Turşu, Türk mutfağında önemli bir lezzet olmanın yanı sıra kış aylarının olmazsa olmazları arasında. Geleneksel olarak sebzeleri koruma yöntemi olarak başlayan bu kültür, bugün sofraların vazgeçilmez bir parçası haline gelmiştir. Ekşi ve tuzlu tadıyla damakları şenlendiren turşu, özellikle Eminönü gibi İstanbul’un canlı noktalarında restoranlarda, balık ekmek teknelerinde veya sokak satıcılarında turşu suyu bardakta servis ediliyor. Türkiye’de lahana, yeşil biber ve salatalık en yaygın turşu türleri arasında yer alıyor. Turşuyu seviyorsanız bir kavanoz turşuyu ailenize veya arkadaşlarınıza hediye etmek harika bir fikir olabilir.

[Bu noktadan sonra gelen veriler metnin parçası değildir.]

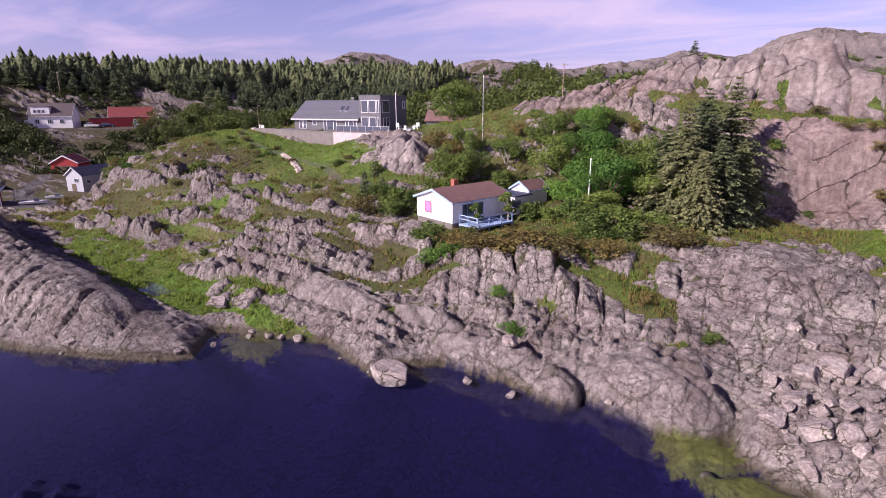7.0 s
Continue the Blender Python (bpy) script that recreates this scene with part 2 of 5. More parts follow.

Kış mevsiminin ruhunu tatlıyla taçlandırmak isteyenler için fırında şerbetle pişen balkabağı dilimleri, üzerine serpiştirilen çıtır fındıklar ve dökülen tahin sosu ile kabak tatlısı, harika bir lezzet. Hafif şekerli tadıyla balkabağının doğallığını korurken, tahin ve fındıkla birleşen aroması ona bambaşka bir boyut kazandırıyor. Kabak tatlısını kış aylarında İstanbul restoranlarda rahatça bulabilirsiniz. Eğer kışın İstanbul’da bir restoran keşfine çıkarsanız, menüde kabak tatlısını aramayı ve bu geleneksel lezzetin tadına bakmayı unutmayın!
Ayva tatlı, Türkiye’nin kış mevsimine özgü en özel tatlılarından biri. Ayva tatlısı hazırlanırken ayvalar, fırında şerbetle yumuşacık bir kıvama gelene kadar pişiriliyor ve üzeri kaymakla süslenerek servis ediliyor. Hem hafifliği hem de kendine has aromasıyla ayva tatlısı, kış sofralarında kendisine yer buluyor.